Куприянчук, опешив от подобного макиавеллизма, стал беспорядочно палить вдогонку из пээма. Да куда там! Хорошо, недалеко отошли от заставы. По рации вызвали гэтээску. Дежурный немедленно доложил о случившемся в отряд. Из Архангельска выслали самолёт. Все кинулись готовить посадочную полосу. Зажгли костры и постоянно подливали в огонь солярку. Божок прислал своего врача и бульдозер. Разровняли сугробы. Через три часа «АН-2» уже подруливал к гэтээске, в салоне которой лежал на носилках бледный, как полярный сполох в небе, но живой солдатик, над которым колдовал доктор от ракетчиков. В Архангельском госпитале бойца квалифицированно прооперировали той же ночью. Через две недели вернулся в строй и честно продолжал выходить в наряды по охране государственной границы.
Когда раненого отправили, Куприянчук поднял заставу в ружьё, велел прочесать посёлок с праведной и благородной целью найти бандита во что бы то ни стало. В первой же избе, где проживали оседлые ненцы, косоглазого злодея обнаружили спящим на оленьей шкуре в углу под умывальником, куда уложила после распития очередной горькой бутылки старуха-хозяйка, Анка Белая. Такая же проказница и бестолочь. Вообще ненцы, ударяясь в осёдлость, моментально деградируют. Не могут они не мигрировать по тундре, выпасая оленей, отыскивая новые пастбища, ставя чумы, добывая зверя и уплетая сырое мясо. Ещё они обожают во время забоя пить свежую кровь. Там, в тундре, они прямо-таки божества. Всё у них по уму, весь уклад наработан тысячелетиями. Рациональный, целесообразный. А вот в посёлке…
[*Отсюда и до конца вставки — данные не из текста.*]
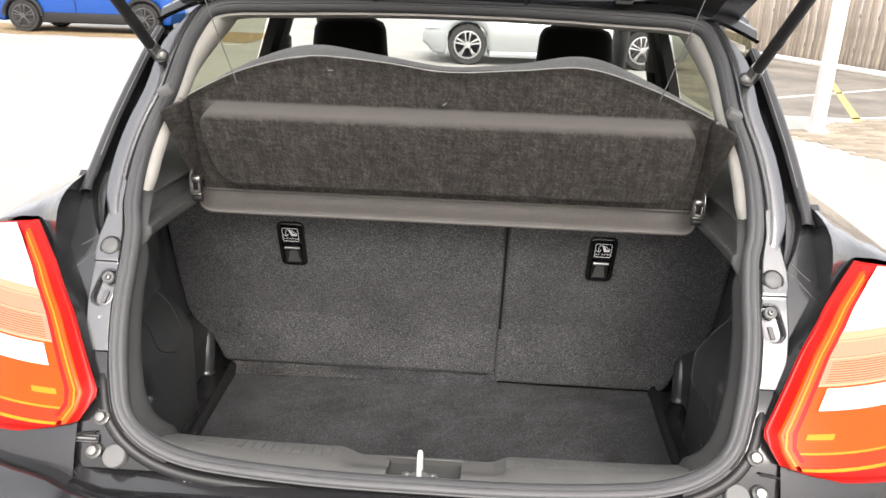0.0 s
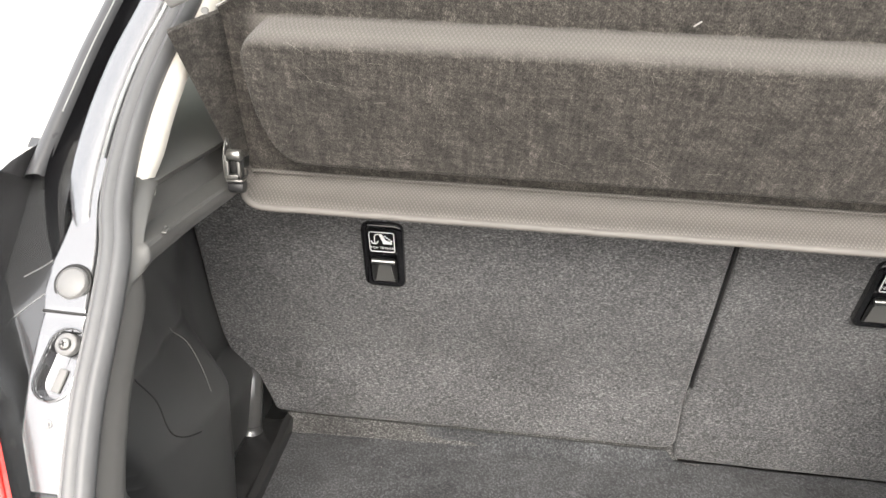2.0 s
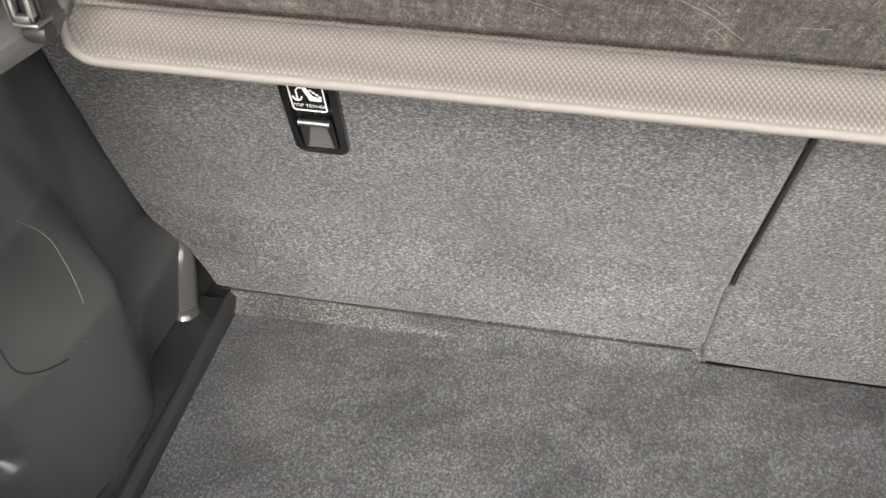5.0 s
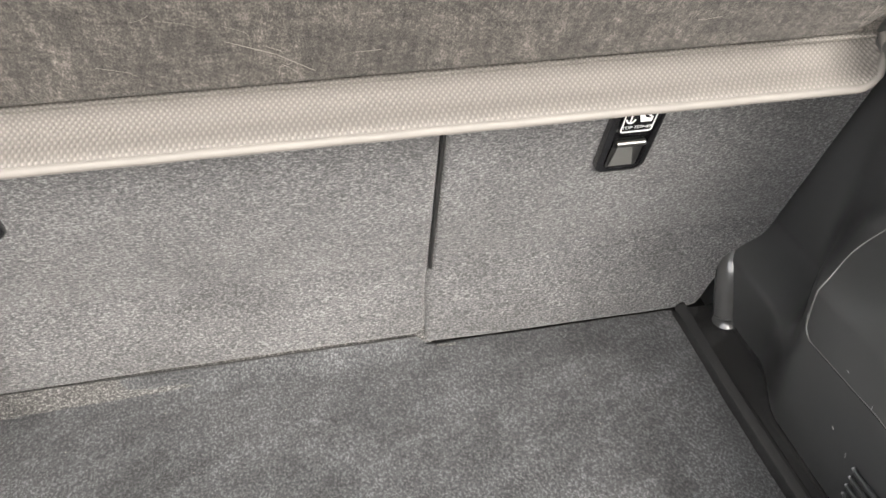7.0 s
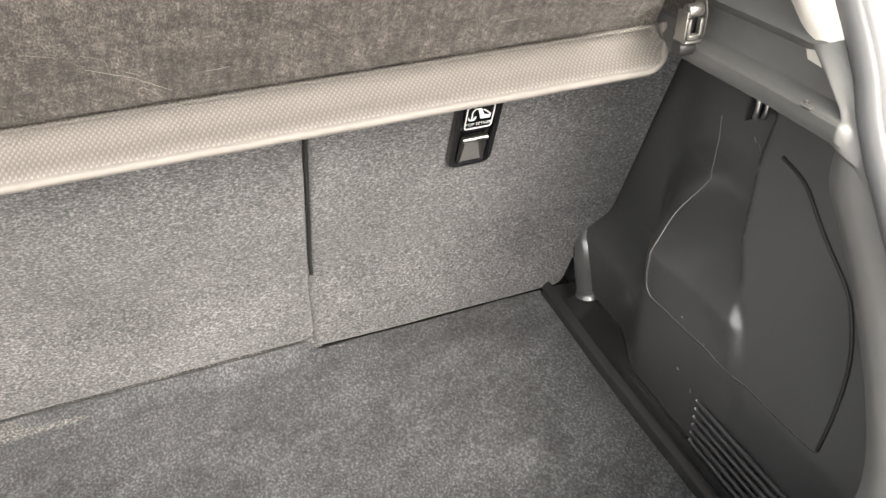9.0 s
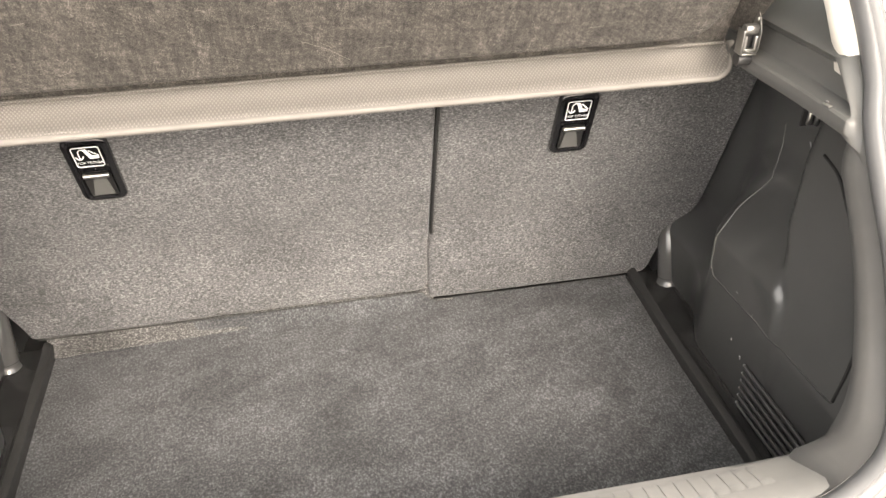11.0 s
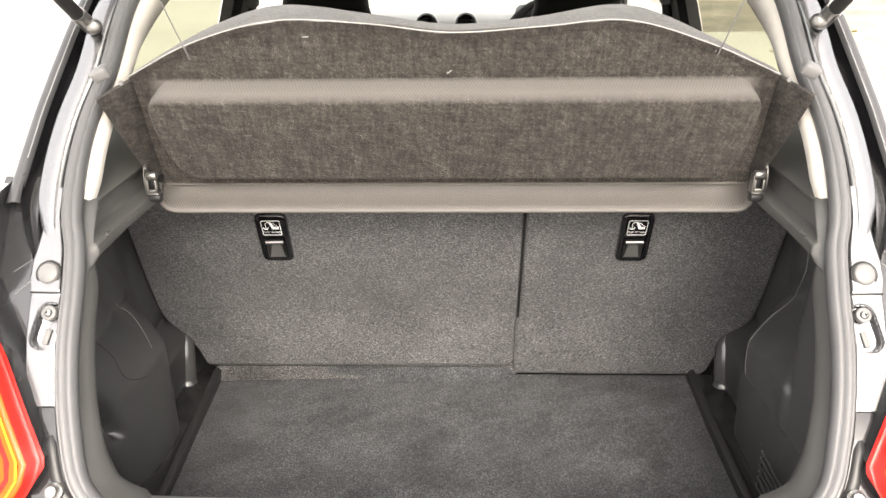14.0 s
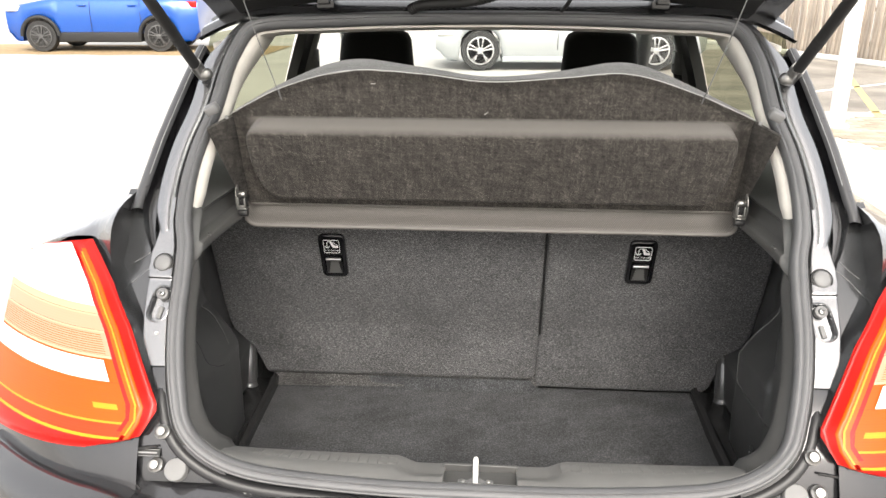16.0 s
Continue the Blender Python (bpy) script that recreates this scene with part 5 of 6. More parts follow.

Анку Белую так же находили в сугробе. Тогда родственники её возвращались из соседней деревушки Кия, где производился забой колхозного стада. Как раз в конце октября. Олени вдруг стали. Ненцы осмотрелись и обнаружили сугроб со старухой. Обледеневшей и ничем не отличающейся от вмёрзшего в песок бревна. Бросили её в нарты и, причитая, повезли домой. Один из родственничков на бревне примостился верхом. Дома с грохотом свалили в сенцах. Сами за стол уселись, настрогали оленины, наложили в миску квашеной камбалы и принялись пить за упокой вновь преставившейся рабы божьей Анны. Пили час, два. Вдруг распахивается дверь, на пороге эта самая раба. Мокрая, злющая, и ну кричать:
– Ах, вы! В моём доме и без меня водку пьянствуете? Вот я вас!
И схватила кочергу. Это было лишним. Родня, обезумев, кинулась прочь, оставив недопитыми несколько бутылок. Вот счастья-то Анке Белой привалило. Любила она водочку больше всего на свете. Белой прозвали за то, что, сколько помнили, ни разу не видели с тёмными волосами. Она, наверное, с рождения уже седой была. Здесь ведь всё белое, у моря студёного.
Когда пограничники ворвались в избу, старуха испугалась и убежала. Спряталась, как обычно, в собачьей конуре.